Once seen as a distant objective, economic growth and political will are now bringing universal health coverage within reach for the developing world. But great financial and social challenges still remain to be addressed before the vision becomes reality, EURACTIV France reports.
Developing countries in the Middle East, Asia and Africa are quickly catching up with European healthcare standards, although it will take nearly half a century before all can provide comparable treatments.
In just a few years Rwanda, Thailand, Ghana and Turkey have led the way and established national programmes, ensuring access to extended healthcare coverage – while minimising costs – so protecting the most vulnerable among their populations from falling into extreme poverty.
According to a report by the African Development Bank Group, a majority of African countries will be in a position to ensure at least minimal health coverage for their populations, if not full coverage, by 2060.
For now, healthcare insurance is usually limited to certain areas or privileged classes, while millions of people are prevented from seeking treatments by poverty and onerous healthcare costs.
Insurance systems exist but are often restricted to specific groups like government officials, which makes it harder to organise the system on a national level, says Emmanuelle Cathelineau of the French Agency for Development (AFD).

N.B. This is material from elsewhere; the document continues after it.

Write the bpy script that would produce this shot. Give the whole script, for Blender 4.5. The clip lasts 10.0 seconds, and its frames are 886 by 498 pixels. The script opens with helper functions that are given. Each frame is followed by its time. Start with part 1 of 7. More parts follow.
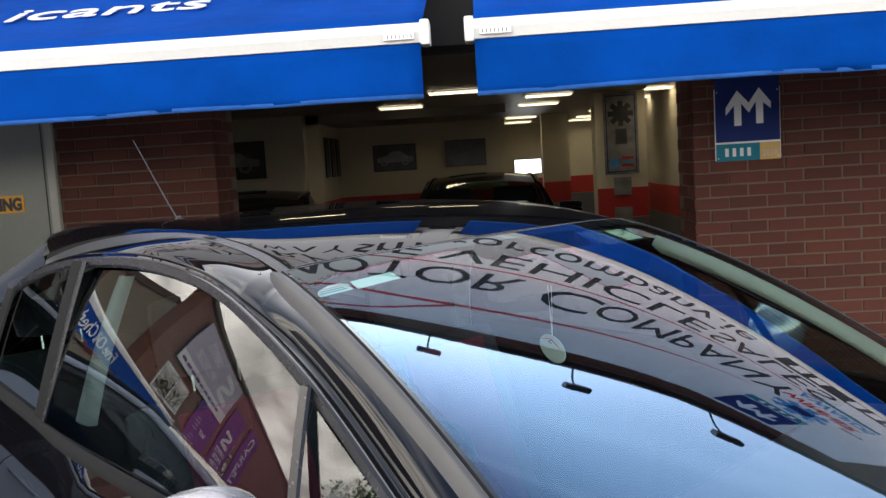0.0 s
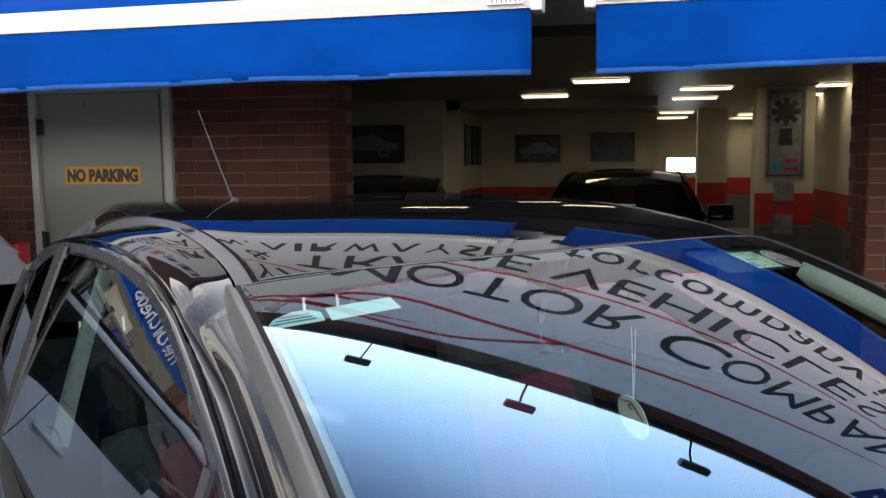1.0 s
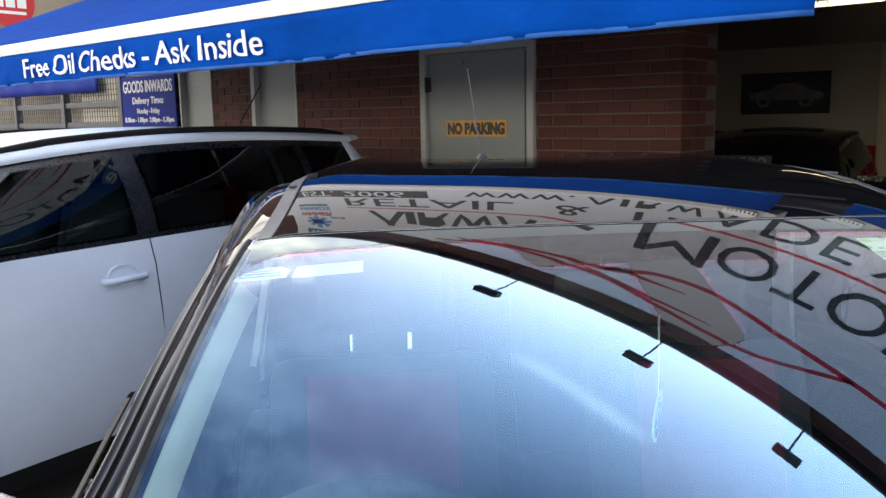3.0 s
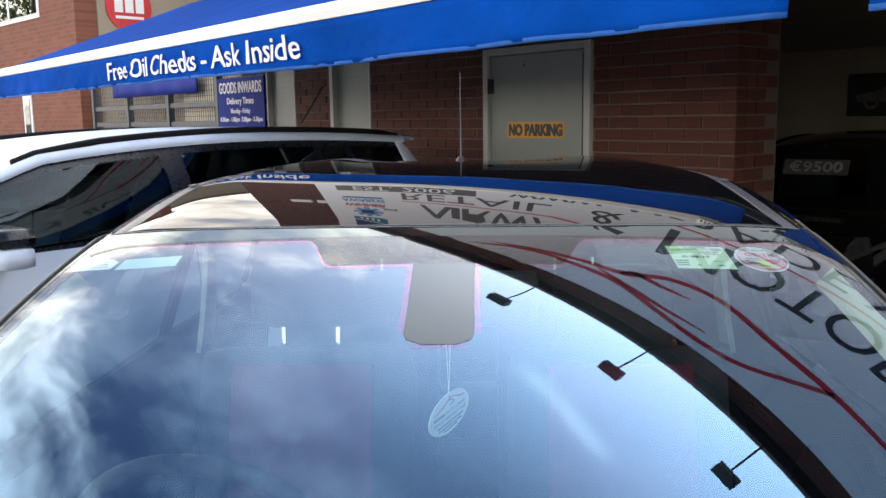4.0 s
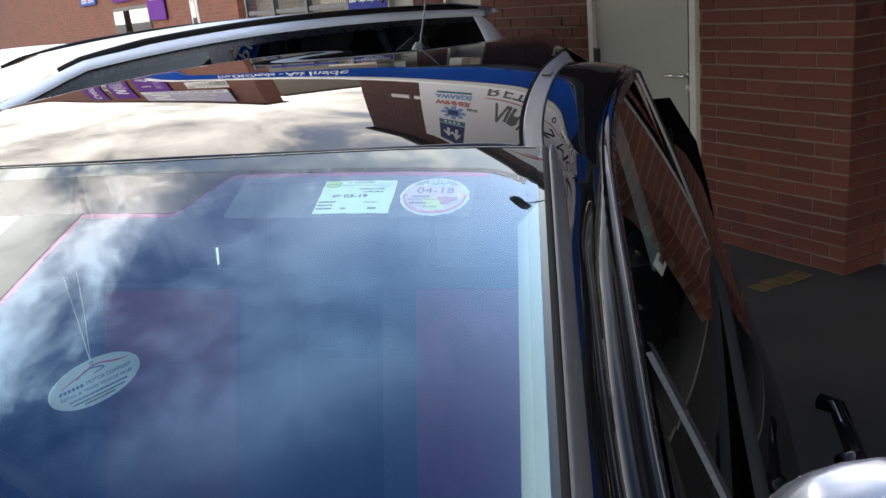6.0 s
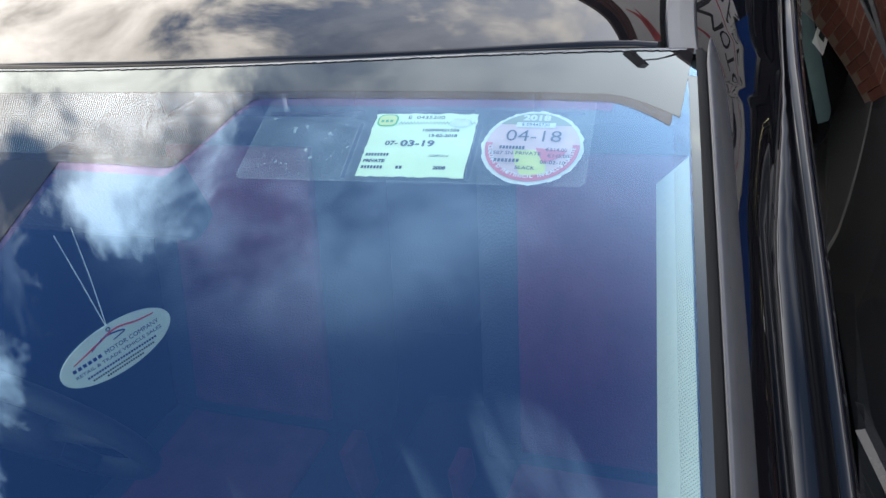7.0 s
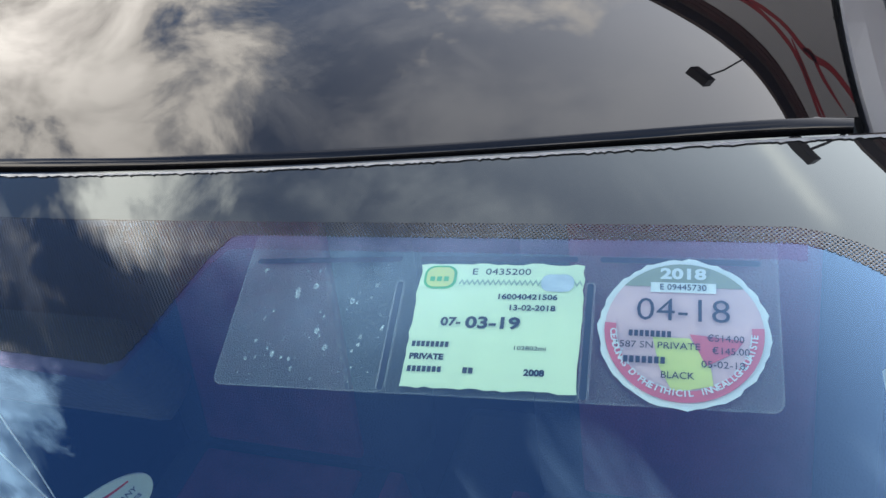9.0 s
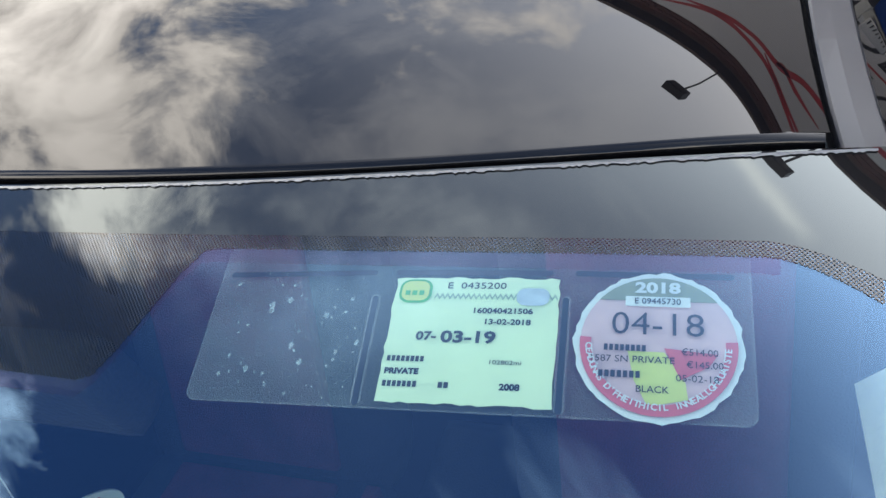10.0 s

Another serious obstacle along the way to universal healthcare is the informal economy, which makes the establishment of an effective contribution-based healthcare system very difficult.
Governments often have to resort to using tax monies to subsidise insurance for the poorest sections of the population. But in some countries like Kenya or South Africa, the private sector has taken over.
One of the biggest challenges for these countries is adapting to new health demands on these markets, where an aging population, urbanisation and new lifestyles have significantly affected healthcare requirements.
Besides treatments for HIV, tuberculosis and malaria, one increasing aim is ensuring the provision of care for “non-transmissible” diseases such as diabetes, hypertension, cancer or respiratory problems. According to the African Development Bank, these illnesses will represent 46% of the causes of death in the next ten years.
Progress will depend on governments and the budgets they decide to invest, however, as taxes cannot yet finance healthcare systems.
In Rwanda, such taxes are set at €2.40 per person per year. But, according to World Health Organization (WHO) experts, a minimum amount of €44 per person per capita will be required to ensure treatment during the main epidemics as well as prevention against “non-transmissible” diseases.
Expenditure was less than this amount in 29 countries in 2009 – mainly in Africa and Asia – according to the WHO.
National financial resources are at the heart of future healthcare systems, but development aid remains important especially at the start. In Africa, aid still represented on average between 20 and 40% of healthcare expenses in 2010, according to the WHO. And the shares climbed to 47% in Rwanda and 64% in Malawi.
But light may now be visible at the end of the tunnel. A UN resolution adopted in December 2012 aims to include health coverage in the post-2015 development agenda. The World Bank and the WHO are also working on a new framework programme following the progress of moves towards universal health coverage that will be presented at the UN general Assembly in September 2013.